Exercise instructions —
Omit the images, then output each of the records below exactly.

※

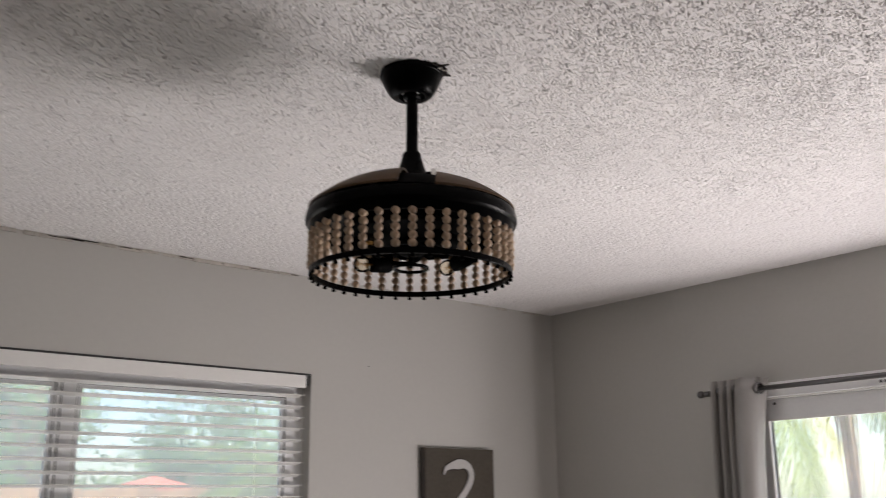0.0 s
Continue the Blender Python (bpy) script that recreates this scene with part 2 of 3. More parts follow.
def popcorn_sheet(x0, x1, y0, y1, cell, depth, lo, hi, seed):
    """Sprayed texture with real pits between the lumps, kept where lo < 0.65 x + 0.75 y < hi."""
    nx, ny = int((x1 - x0) / cell), int((y1 - y0) / cell)
    rng = np.random.default_rng(seed)
    fx, fy = np.fft.fftfreq(nx)[None, :], np.fft.fftfreq(ny)[:, None]
    rr = fx * fx + fy * fy

    def blurred(metres):
        n = np.fft.ifft2(np.fft.fft2(rng.standard_normal((ny, nx))) * np.exp(-2 * (math.pi * metres / cell) ** 2 * rr)).real
        return n / n.std()

    n = blurred(0.00094) - 0.12 * blurred(0.012) - 0.05 * blurred(0.08)
    gx, gy = np.linspace(x0, x1, nx), np.linspace(y0, y1, ny)
    sparse = np.exp(-((gx[None, :] - 0.5) ** 2 + (gy[:, None] - 0.35) ** 2) / 0.6)
    dense = np.clip((gx[None, :] - gy[:, None] - 0.2) / 1.4, 0, 1)
    pits = np.clip((-0.92 - 0.13 * sparse + 0.16 * dense - n) / 0.24, 0, 1)
    pits = pits * pits * (3 - 2 * pits)
    patch = np.clip(0.85 + 0.15 * blurred(0.1), 0.5, 1.2)
    thin = np.clip((0.65 * gx[None, :] + 0.75 * gy[:, None] - 0.7) / 1.6, 0, 1)
    patch = patch * (1 - 0.55 * thin * thin * (3 - 2 * thin))  # shallower pits towards the corner: their fading shade is put into the shape
    z = H - 0.004 + depth * patch * pits - 0.00018 * blurred(0.004) - 0.00025 * blurred(0.15)
    co = np.empty((ny, nx, 3), np.float32)
    co[..., 0], co[..., 1], co[..., 2] = gx[None, :], gy[:, None], z
    i = np.arange(ny * nx, dtype=np.int64).reshape(ny, nx)
    quads = np.stack([i[:-1, :-1], i[1:, :-1], i[1:, 1:], i[:-1, 1:]], -1).reshape(-1, 4)
    way = (0.65 * gx[None, :-1] + 0.75 * gy[:-1, None]).ravel()
    used, back = np.unique(quads[(way > lo) & (way < hi)], return_inverse=True)
    return co.reshape(-1, 3)[used], back.reshape(-1, 4)


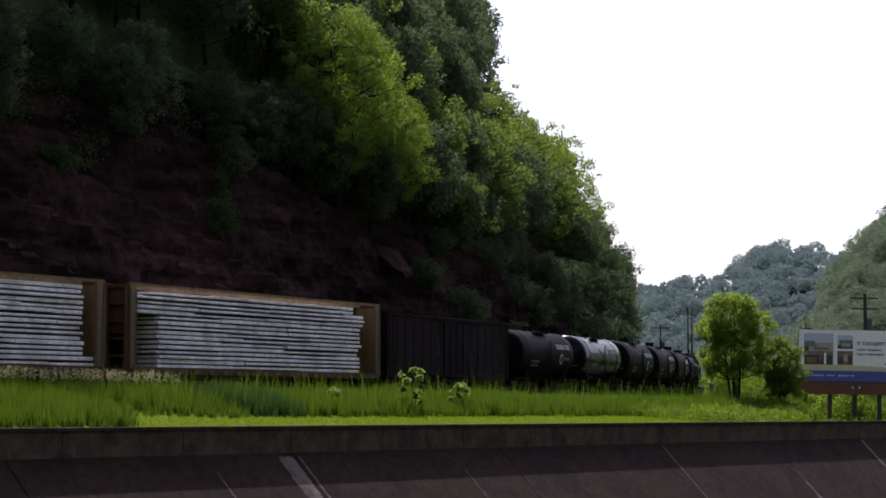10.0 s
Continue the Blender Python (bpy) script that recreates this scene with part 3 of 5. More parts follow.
def tall_grass():
    rng = np.random.default_rng(8)
    near, blue = [], []
    for u, w, x, y, n in scatter(rng, 9500, -6, 74, 0.25, 12):
        edge = 3.4 + 0.45 * noise.noise(Vector((u * 0.3, 0, 0))) + 0.3 * noise.noise(Vector((u * 1.4, 0, 3)))
        if u < 7.5 + 0.5 * noise.noise(Vector((w * 1.3, 0, 1))):
            edge = 0.3
        if w < edge:
            continue
        patch = noise.noise(Vector((u * 0.35, w * 0.35, 2))) + 0.6 * noise.noise(Vector((u * 1.7, w * 1.7, 5)))
        h = (0.72 + 0.4 * patch + 0.3 * rng.random()) * min(1.0, 0.6 + 0.4 * (w - edge))
        clump = 17.0 < u + 0.5 * noise.noise(Vector((w, 0, 8))) < 20.4
        (blue if clump else near).append((x, y, ground_z(x, y) - 0.03, max(0.2, h * (1.15 if clump else 1.0)), 16))
    # single stalks that stand out above the rest
    for u, w, x, y, n in scatter(rng, 3600, -6, 74, 4.6, 10):
        if noise.noise(Vector((u * 0.5, w * 0.5, 9))) > -0.15:
            near.append((x, y, ground_z(x, y) - 0.03, 1.1 + (0.5 + 0.06 * w) * rng.random() ** 1.7, 2))
    v, f = tuft_blades(rng, near, 0.0135)
    tagged(new("tall_grass", raw("tall_grass", v.tolist(), f, M_GRASS)), "tall uncut green grass beside the railway", "grass", kind="stuff")
    v, f = tuft_blades(rng, blue, 0.0135)
    tagged(new("rush_grass", raw("rush_grass", v.tolist(), f, M_GRASS_BLUE)), "clumps of darker blue-green rushy grass", "grass", kind="stuff")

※

Result for this task —
0.0 s
Continue the Blender Python (bpy) script that recreates this scene with part 2 of 3. More parts follow.
def popcorn_sheet(x0, x1, y0, y1, cell, depth, lo, hi, seed):
    """Sprayed texture with real pits between the lumps, kept where lo < 0.65 x + 0.75 y < hi."""
    nx, ny = int((x1 - x0) / cell), int((y1 - y0) / cell)
    rng = np.random.default_rng(seed)
    fx, fy = np.fft.fftfreq(nx)[None, :], np.fft.fftfreq(ny)[:, None]
    rr = fx * fx + fy * fy

    def blurred(metres):
        n = np.fft.ifft2(np.fft.fft2(rng.standard_normal((ny, nx))) * np.exp(-2 * (math.pi * metres / cell) ** 2 * rr)).real
        return n / n.std()

    n = blurred(0.00094) - 0.12 * blurred(0.012) - 0.05 * blurred(0.08)
    gx, gy = np.linspace(x0, x1, nx), np.linspace(y0, y1, ny)
    sparse = np.exp(-((gx[None, :] - 0.5) ** 2 + (gy[:, None] - 0.35) ** 2) / 0.6)
    dense = np.clip((gx[None, :] - gy[:, None] - 0.2) / 1.4, 0, 1)
    pits = np.clip((-0.92 - 0.13 * sparse + 0.16 * dense - n) / 0.24, 0, 1)
    pits = pits * pits * (3 - 2 * pits)
    patch = np.clip(0.85 + 0.15 * blurred(0.1), 0.5, 1.2)
    thin = np.clip((0.65 * gx[None, :] + 0.75 * gy[:, None] - 0.7) / 1.6, 0, 1)
    patch = patch * (1 - 0.55 * thin * thin * (3 - 2 * thin))  # shallower pits towards the corner: their fading shade is put into the shape
    z = H - 0.004 + depth * patch * pits - 0.00018 * blurred(0.004) - 0.00025 * blurred(0.15)
    co = np.empty((ny, nx, 3), np.float32)
    co[..., 0], co[..., 1], co[..., 2] = gx[None, :], gy[:, None], z
    i = np.arange(ny * nx, dtype=np.int64).reshape(ny, nx)
    quads = np.stack([i[:-1, :-1], i[1:, :-1], i[1:, 1:], i[:-1, 1:]], -1).reshape(-1, 4)
    way = (0.65 * gx[None, :-1] + 0.75 * gy[:-1, None]).ravel()
    used, back = np.unique(quads[(way > lo) & (way < hi)], return_inverse=True)
    return co.reshape(-1, 3)[used], back.reshape(-1, 4)


10.0 s
Continue the Blender Python (bpy) script that recreates this scene with part 3 of 5. More parts follow.
def tall_grass():
    rng = np.random.default_rng(8)
    near, blue = [], []
    for u, w, x, y, n in scatter(rng, 9500, -6, 74, 0.25, 12):
        edge = 3.4 + 0.45 * noise.noise(Vector((u * 0.3, 0, 0))) + 0.3 * noise.noise(Vector((u * 1.4, 0, 3)))
        if u < 7.5 + 0.5 * noise.noise(Vector((w * 1.3, 0, 1))):
            edge = 0.3
        if w < edge:
            continue
        patch = noise.noise(Vector((u * 0.35, w * 0.35, 2))) + 0.6 * noise.noise(Vector((u * 1.7, w * 1.7, 5)))
        h = (0.72 + 0.4 * patch + 0.3 * rng.random()) * min(1.0, 0.6 + 0.4 * (w - edge))
        clump = 17.0 < u + 0.5 * noise.noise(Vector((w, 0, 8))) < 20.4
        (blue if clump else near).append((x, y, ground_z(x, y) - 0.03, max(0.2, h * (1.15 if clump else 1.0)), 16))
    # single stalks that stand out above the rest
    for u, w, x, y, n in scatter(rng, 3600, -6, 74, 4.6, 10):
        if noise.noise(Vector((u * 0.5, w * 0.5, 9))) > -0.15:
            near.append((x, y, ground_z(x, y) - 0.03, 1.1 + (0.5 + 0.06 * w) * rng.random() ** 1.7, 2))
    v, f = tuft_blades(rng, near, 0.0135)
    tagged(new("tall_grass", raw("tall_grass", v.tolist(), f, M_GRASS)), "tall uncut green grass beside the railway", "grass", kind="stuff")
    v, f = tuft_blades(rng, blue, 0.0135)
    tagged(new("rush_grass", raw("rush_grass", v.tolist(), f, M_GRASS_BLUE)), "clumps of darker blue-green rushy grass", "grass", kind="stuff")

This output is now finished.